Further, Lighting World blessed “connector assembly,” not for the term “assembly” but primarily for the term “connector.” In addition, Greenberg found that “detent mechanism” was outside of § 112(f) not because of the term “mechanism,” but the sufficiently structural term “detent.”
Therefore to avoid unintentionally falling into § 112(f), nonce words can often be avoided altogether. For example, “eyeglass hanger member” could have been simplified to only “eyeglass hanger.” Further, the elements of the claims could have been recited as nouns that denote structure, “even if the noun is derived from the function performed.” For example, instead of “streaming data module”, try “data streamer”, and instead of “colorant selection mechanism,” consider “colorant selector.”

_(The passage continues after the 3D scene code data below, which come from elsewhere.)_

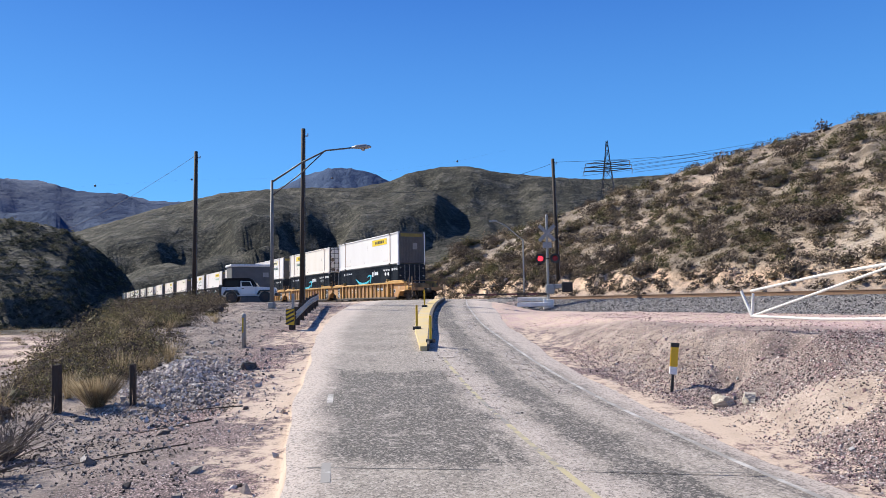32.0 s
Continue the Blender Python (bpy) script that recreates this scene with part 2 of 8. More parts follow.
def smooth_line(pts, step=0.5):
    d = np.concatenate([[0], np.cumsum(np.hypot(*np.diff(pts[:, :2], axis=0).T))])
    q = np.arange(0, d[-1], step)
    out = np.stack([np.interp(q, d, pts[:, i]) for i in range(pts.shape[1])], 1)
    w = np.hanning(int(9 / step) | 1)
    w /= w.sum()
    r = len(w) // 2
    for i in range(out.shape[1]):
        e = np.concatenate([np.full(r, out[0, i]) + (out[1, i] - out[0, i]) * np.arange(-r, 0), out[:, i], np.full(r, out[-1, i]) + (out[-1, i] - out[-2, i]) * np.arange(1, r + 1)])
        out[:, i] = np.convolve(e, w, "valid")
    return out


ROADLINE = smooth_line(ROAD)
_rt = np.gradient(ROADLINE[:, :2], axis=0)
_rt /= np.linalg.norm(_rt, axis=1)[:, None]


def by_road(x, y):
    """Signed distance right of the road's middle (seen going away to the crossing), its height and half width there."""
    x, y = np.asarray(x, float), np.asarray(y, float)
    k = np.zeros(x.shape, int)
    for lo in range(0, x.size, 20000):
        sl = slice(lo, lo + 20000)
        d = (x.ravel()[sl, None] - ROADLINE[None, :, 0]) ** 2 + (y.ravel()[sl, None] - ROADLINE[None, :, 1]) ** 2
        k.ravel()[sl] = d.argmin(1)
    ex, ey = x - ROADLINE[k, 0], y - ROADLINE[k, 1]
    right = ex * _rt[k, 1] - ey * _rt[k, 0]
    far = np.hypot(ex, ey)
    return np.sign(right) * far, ROADLINE[k, 3], ROADLINE[k, 2]


# ---- the lie of the land ----
def ramp(v, xs, ys):
    return np.interp(v, xs, ys)


def smoothstep(a, b, v):
    t = np.clip((v - a) / (b - a), 0, 1)
    return t * t * (3 - 2 * t)


def rough_noise(x, y, scale, octaves=4, seed=0.0):
    return np.array([noise.fractal(Vector((a / scale + seed, b / scale - seed, seed)), 0.9, 2.0, octaves) for a, b in zip(np.ravel(x), np.ravel(y))]).reshape(np.shape(x))


# ridges: azimuth (degrees, anticlockwise from +y) and the height of the crest above the eye, as a slope angle
CUT_A = [18, 20, 22, 25, 28, 33, 43, 50, 56, 63, 72, 80, 85, 91, 95, 99, 103, 107, 112]
CUT_E = [0.5, 2.0, 6.0, 10.5, 13.7, 15.4, 15.5, 15.2, 14.9, 14.1, 13.0, 11.8, 10.5, 9.0, 7.6, 6.3, 5.0, 3.0, 0.8]
TOP_A = [-60, -27, -21, -12, -8, -6, -4, -2, 2, 5, 8, 11, 14, 15.6, 17, 19, 22, 27, 29, 31, 33, 38, 44]
TOP_E = [0, 0.2, 4, 9, 11.5, 11.7, 12.8, 14.6, 15.5, 15.2, 16.0, 17.1, 18.0, 19.1, 18.5, 17.5, 17.2, 16.3, 16.2, 15.8, 15.2, 13.8, 12]
BLUFF_A = [-60, -27, -25, -23, -21, -19, -16, -13, -10, -6, -3, 2]
# the skyline of the hills across the track
CREST_A = [-23, -21.5, -20, -18.1, -15.7, -14.1, -12.8, -10.7, -8.2, -5.8, -4.2, -2.9, -2.05, -0.3, 1.9, 3.3, 5, 6.8, 9.5, 11.6, 14.2, 15.7, 17.5, 19.6, 23.9, 27.8, 29.7, 31.4, 33.5, 44.5, 49.7, 55, 58.7, 63.3, 69.5, 76.8, 80.4, 85.2, 88.3, 90.6, 95.4, 99.3, 103.8, 106.4]
CREST_E = [4.9, 7.5, 8.9, 10.15, 10.95, 11.65, 11.75, 11.65, 11.75, 11.6, 12.6, 13.9, 14.8, 15.1, 15.5, 15.05, 15.25, 15.9, 16.5, 17.25, 18.2, 19.1, 18.35, 17.35, 16.95, 16.8, 16.6, 15.95, 15.45, 15.4, 15.4, 15.05, 14.8, 14.3, 13.4, 12.4, 11.7, 10.75, 9.9, 9.3, 7.8, 6.5, 5.2, 4.4]
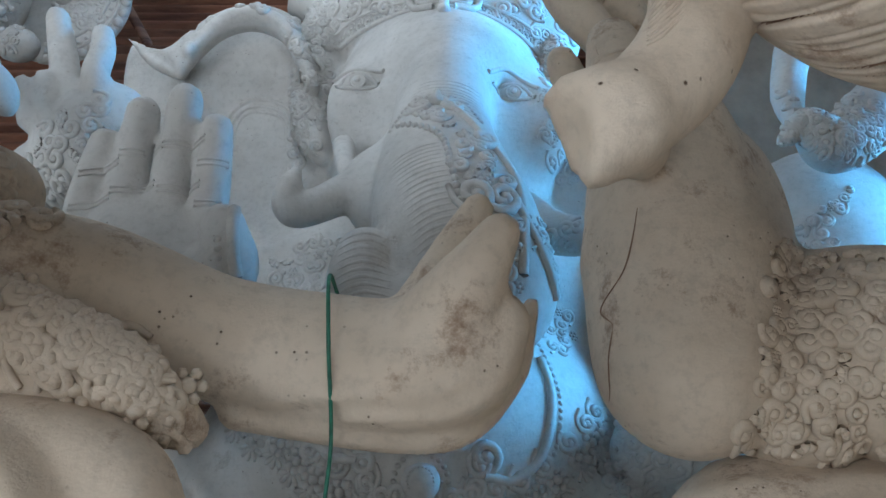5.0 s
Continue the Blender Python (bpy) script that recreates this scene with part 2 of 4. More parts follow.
        self.add(v, f, mat)
        # deepest groove faces turn brown: dirt, and the shade of their depth painted in
        if dirt_shade is not None:
            self.M[-1] = np.where(cut.ravel()[f].mean(1) < -0.0056, dirt_shade, mat)
        base = self.count - len(v)
        for c in (c0, c1):
            self.F.append(np.where(c >= 0, c + base, -1))
            self.M.append(np.full(len(c), mat))

    def trunk(self, pts, rad, nu, nv, shape):
        """A limb with a finely cut surface over a solid core."""
        self.tube(pts, [q - 0.012 for q in rad], k=0.01, n=30)
        self.sweep(pts, rad, nu, nv, shape, dirt_shade=3)

    def bead(self, c, r, n=(0, -1, 0), flat=1.0, res=(8, 6), mat=0):
        nv, nu = res
        n = unit(n)
        ref = np.array((0, 0, 1.0)) if abs(n[2]) < 0.9 else np.array((1.0, 0, 0))
        a = unit(np.cross(ref, n))
        b = np.cross(n, a)
        ph = np.linspace(0.015, math.pi - 0.015, nu)
        th = np.arange(nv) * 2 * math.pi / nv
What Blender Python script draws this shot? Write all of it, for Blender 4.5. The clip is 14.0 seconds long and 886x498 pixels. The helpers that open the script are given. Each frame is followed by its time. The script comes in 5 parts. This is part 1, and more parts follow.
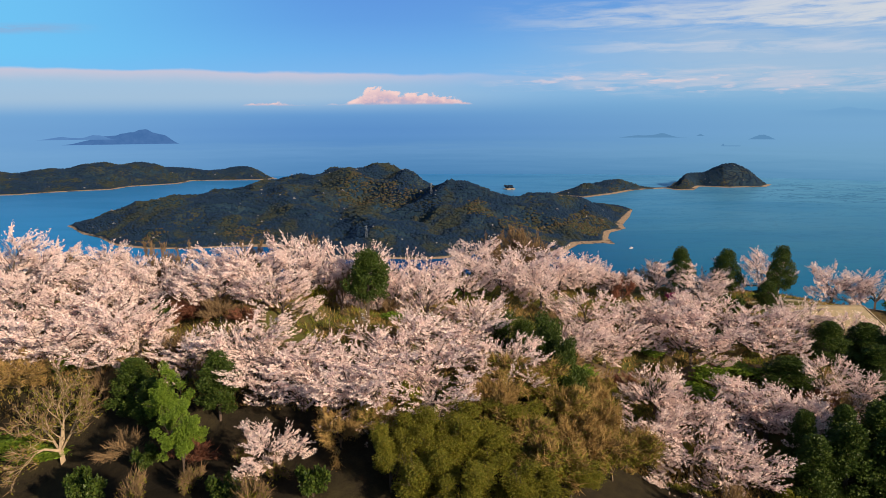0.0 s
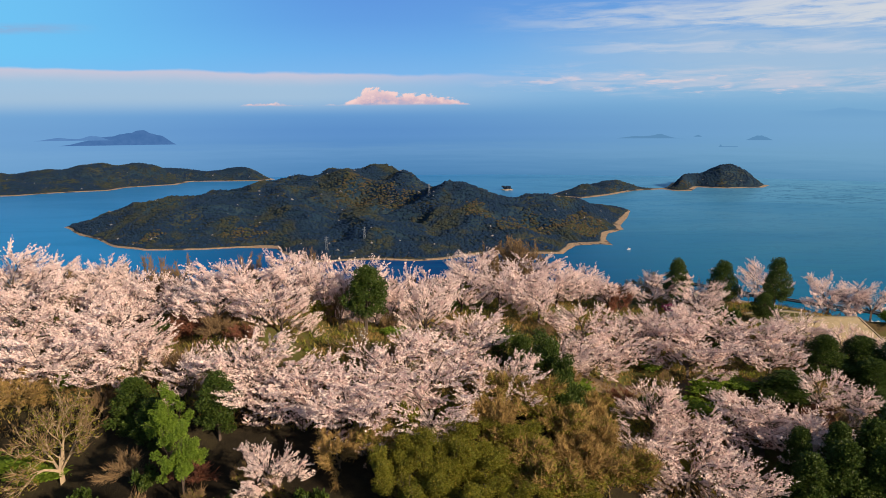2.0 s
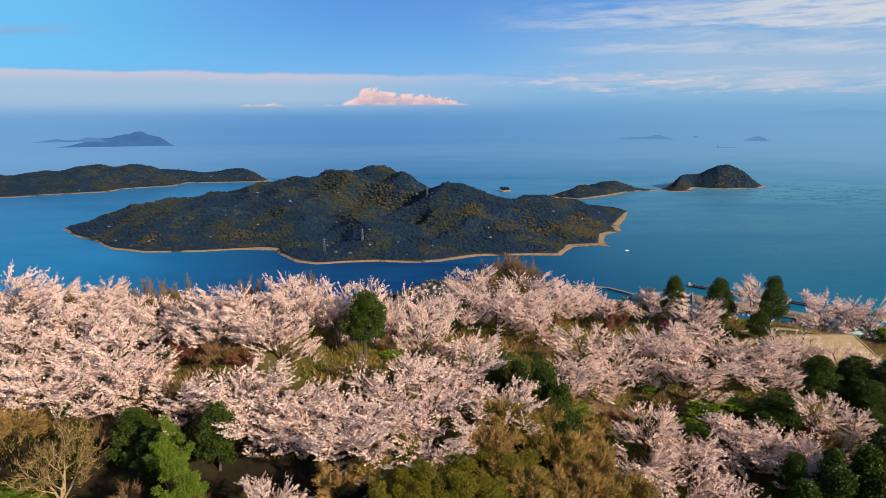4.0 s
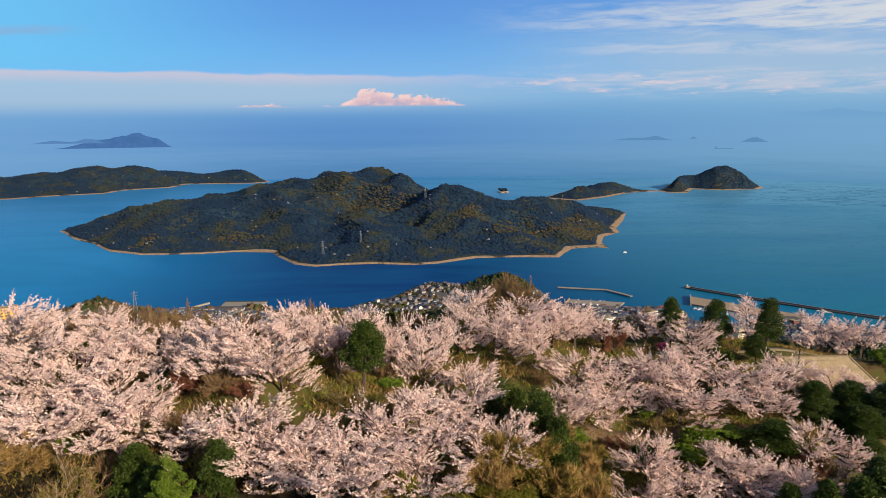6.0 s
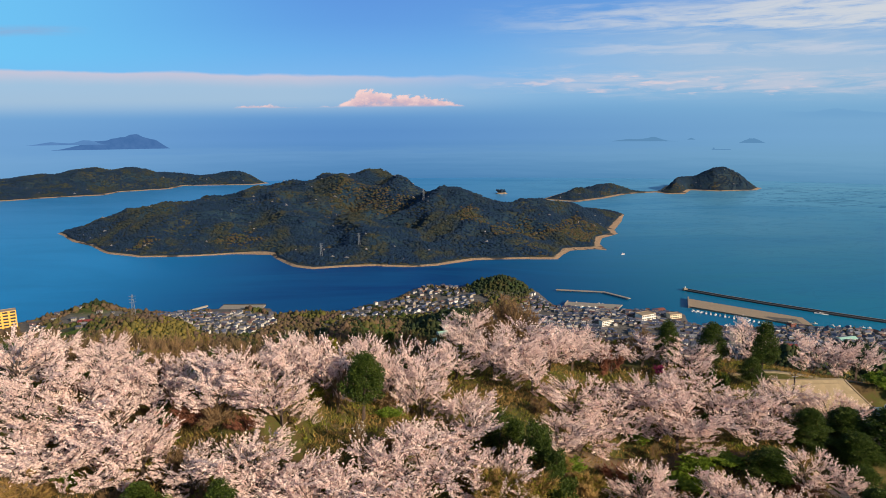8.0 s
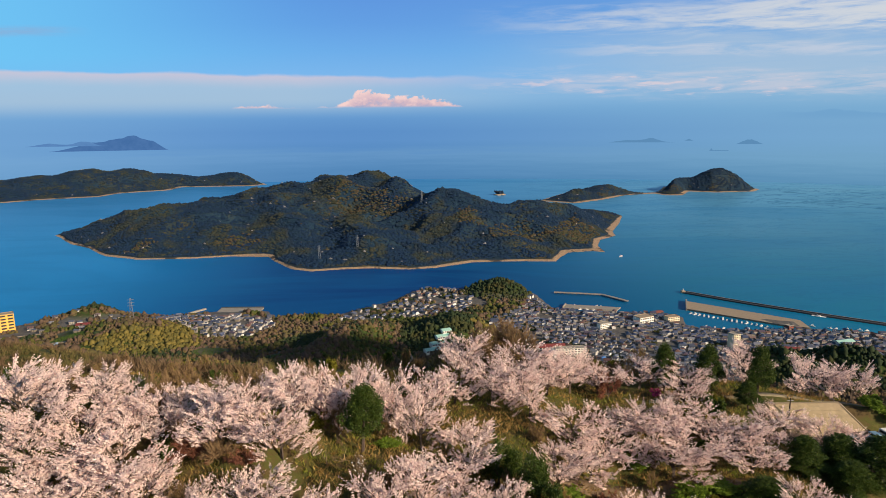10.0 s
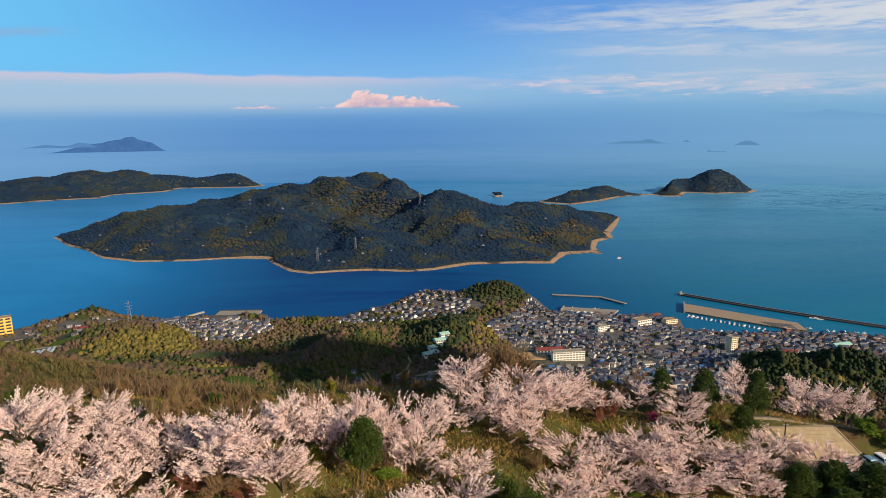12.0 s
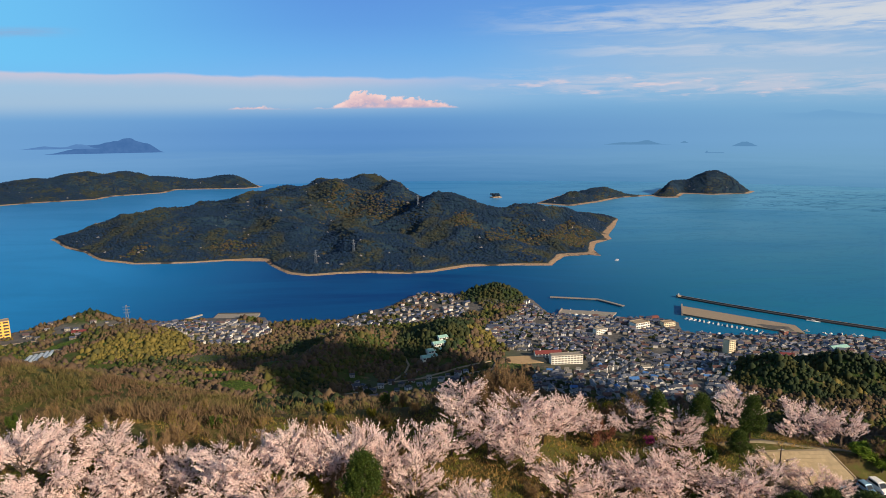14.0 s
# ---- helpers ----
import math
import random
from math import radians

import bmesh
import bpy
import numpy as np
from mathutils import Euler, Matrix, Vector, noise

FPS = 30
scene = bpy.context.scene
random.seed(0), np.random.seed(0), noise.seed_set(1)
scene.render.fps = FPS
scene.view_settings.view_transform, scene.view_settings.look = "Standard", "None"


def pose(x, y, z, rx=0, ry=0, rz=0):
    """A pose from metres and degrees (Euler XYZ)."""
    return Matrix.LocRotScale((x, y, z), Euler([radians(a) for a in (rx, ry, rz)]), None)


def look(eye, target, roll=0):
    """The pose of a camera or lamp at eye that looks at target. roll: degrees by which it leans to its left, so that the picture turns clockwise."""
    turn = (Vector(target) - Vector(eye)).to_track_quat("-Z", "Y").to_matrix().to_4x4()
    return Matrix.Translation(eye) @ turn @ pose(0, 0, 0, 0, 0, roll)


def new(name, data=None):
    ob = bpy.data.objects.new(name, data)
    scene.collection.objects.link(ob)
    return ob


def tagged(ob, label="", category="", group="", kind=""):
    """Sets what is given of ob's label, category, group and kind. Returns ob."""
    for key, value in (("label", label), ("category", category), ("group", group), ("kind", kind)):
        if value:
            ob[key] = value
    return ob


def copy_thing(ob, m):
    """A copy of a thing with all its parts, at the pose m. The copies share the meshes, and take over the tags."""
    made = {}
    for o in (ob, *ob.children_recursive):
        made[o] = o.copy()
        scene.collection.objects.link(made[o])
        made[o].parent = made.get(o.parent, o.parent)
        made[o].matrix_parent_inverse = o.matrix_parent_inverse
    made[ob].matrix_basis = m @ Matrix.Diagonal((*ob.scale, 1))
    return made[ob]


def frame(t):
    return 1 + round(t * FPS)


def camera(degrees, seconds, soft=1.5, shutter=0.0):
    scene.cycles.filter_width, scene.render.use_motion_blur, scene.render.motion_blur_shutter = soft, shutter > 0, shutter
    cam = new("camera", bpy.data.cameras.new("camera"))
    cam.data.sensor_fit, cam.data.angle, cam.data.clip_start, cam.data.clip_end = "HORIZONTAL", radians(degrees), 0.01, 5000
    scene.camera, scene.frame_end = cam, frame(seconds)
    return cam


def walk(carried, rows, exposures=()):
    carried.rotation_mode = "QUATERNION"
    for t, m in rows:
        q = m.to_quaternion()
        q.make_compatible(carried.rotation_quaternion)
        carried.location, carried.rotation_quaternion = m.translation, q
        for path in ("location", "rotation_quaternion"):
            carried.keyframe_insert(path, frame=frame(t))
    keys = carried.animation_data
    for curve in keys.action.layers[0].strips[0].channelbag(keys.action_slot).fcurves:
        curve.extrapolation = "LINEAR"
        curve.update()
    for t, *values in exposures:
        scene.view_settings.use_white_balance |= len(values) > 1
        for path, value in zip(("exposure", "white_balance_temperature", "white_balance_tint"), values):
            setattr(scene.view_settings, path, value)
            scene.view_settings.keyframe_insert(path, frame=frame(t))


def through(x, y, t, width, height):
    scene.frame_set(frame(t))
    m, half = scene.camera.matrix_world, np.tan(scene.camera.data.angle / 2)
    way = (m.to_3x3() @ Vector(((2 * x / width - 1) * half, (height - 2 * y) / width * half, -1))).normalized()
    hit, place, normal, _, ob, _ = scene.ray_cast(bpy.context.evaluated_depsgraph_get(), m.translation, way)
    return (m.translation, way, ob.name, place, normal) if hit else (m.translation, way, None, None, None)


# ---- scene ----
# ---------------------------------------------------------------- camera: a drone that climbs straight up from 352 m
cam = camera(70.2, 14.0, soft=0.5)
# seconds, height, yaw, pitch, roll
CLIMB = [
    (0.0, 352.18, 0.007, -10.882, -0.347),
    (0.5, 352.60, -0.041, -10.872, -0.343),
    (1.0, 353.12, -0.089, -10.862, -0.343),
    (1.5, 353.72, -0.135, -10.851, -0.346),
    (2.0, 354.41, -0.180, -10.840, -0.352),
    (2.5, 355.18, -0.224, -10.829, -0.359),
    (3.0, 356.03, -0.267, -10.817, -0.368),
    (5.5, 361.08, -0.475, -10.759, -0.420),
    (6.0, 362.20, -0.515, -10.747, -0.430),
    (6.5, 363.35, -0.556, -10.735, -0.439),
    (7.0, 364.51, -0.596, -10.723, -0.447),
    (7.5, 365.69, -0.637, -10.712, -0.454),
    (8.0, 366.88, -0.677, -10.700, -0.460),
    (10.5, 372.92, -0.883, -10.646, -0.478),
    (11.0, 374.16, -0.925, -10.635, -0.480),
    (11.5, 375.40, -0.968, -10.626, -0.483),
    (12.0, 376.65, -1.010, -10.616, -0.486),
    (12.5, 377.92, -1.053, -10.607, -0.490),
    (13.0, 379.20, -1.096, -10.598, -0.495),
    (13.5, 380.50, -1.139, -10.589, -0.503),
    (14.0, 381.80, -1.183, -10.581, -0.513),
]
walk(cam, [(t, pose(0, 0, z, 0, 0, yaw) @ pose(0, 0, 0, 90 + pitch, 0, 0) @ pose(0, 0, 0, 0, 0, roll)) for t, z, yaw, pitch, roll in CLIMB], exposures=((0.0, 0.46), (14.0, 0.46)))

# ---------------------------------------------------------------- sky and sun
HORIZON_WEST, EAST_AIR, EAST_SPAN, WEST_AIR, WEST_SPAN = (0.105, 0.272, 0.585), (0.22, 0.44, 0.64), (-0.3, 0.75), (0.21, 0.43, 0.70), (0.0, -0.75)   # the air over the sea
SUN_AZIMUTH, SUN_ELEVATION = 130.0, 21.0   # degrees clockwise from straight ahead; up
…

By eliminating the strong presumption against the application of § 112(f), the Williamson court may be increasing the range of claim limitations captured by § 112(f), and therefore resulting in more claims limited to the structure disclosed and its equivalents. Best practice likely remains the same, though. Where possible, patent drafters should disclose, describe, and illustrate as many alternative embodiments as possible to give the generic claims their maximum breadth. By providing several embodiments for each element, the inventors can maximize scope of protection up to the prior art and receive maximum credit for their contributions to the technology.
In conclusion, the MPEP repudiates the notion that all functional language is improper: “There is nothing inherently wrong with defining some part of an invention in functional terms. Functional language does not, in and of itself, render a claim improper.” A functional limitation must be evaluated and considered, just like any other limitation of the claim, for what it fairly conveys to a person of ordinary skill in the pertinent art in the context in which it is used.